The third is the interval between exposure and review. Reviewing material immediately after seeing it is nearly useless because the recognition is fresh and there is no retrieval effort. Reviewing it after hours, days, or weeks — when the memory has already begun to fade — produces far more durable reinforcement.
The fourth is deliberate connection with what you already know. Each time you learn something new, ask yourself: how does this resemble something I already know? How does it contradict something I believed? What changes if this is true? These connections are not decoration — they are the architecture of knowledge.
Designing Learning Around Difficulty
There is a principle in learning science that runs against intuition: the conditions that make learning feel fluid and easy tend to produce less retention than those that make it feel difficult and slow.

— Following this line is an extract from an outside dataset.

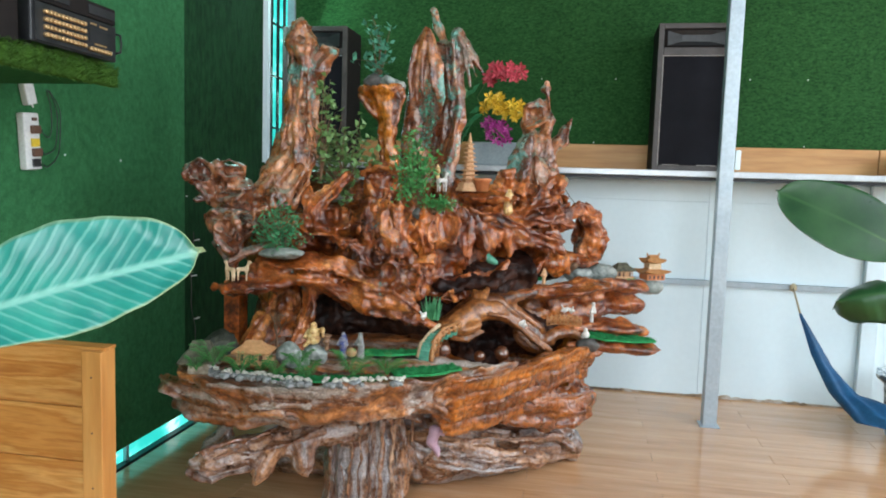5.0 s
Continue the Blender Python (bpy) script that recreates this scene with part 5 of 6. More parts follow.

Psychologists call this desirable difficulty. When learning is comfortable — reading slowly, reviewing familiar material, working under ideal conditions — the brain makes little effort and retains little. When learning is uncomfortable — retrieving without material, interleaving different topics, practising under imperfect conditions — the brain works harder and retains more.
This has direct implications for how to design your own learning. It is not about punishing yourself, but about choosing the right kind of effort. The discomfort of trying to remember something before consulting notes, of attempting an exercise before seeing the solution, of teaching something before mastering all its details: that specific discomfort is a signal that you are doing the work that produces real learning.
Learning that feels smooth is often illusory learning. Learning that feels halting and fragmentary is often the kind that leaves a lasting mark. Learning for real is not accumulating exposures — it is building the capacity to operate with what you have learned when the material is no longer in front of you.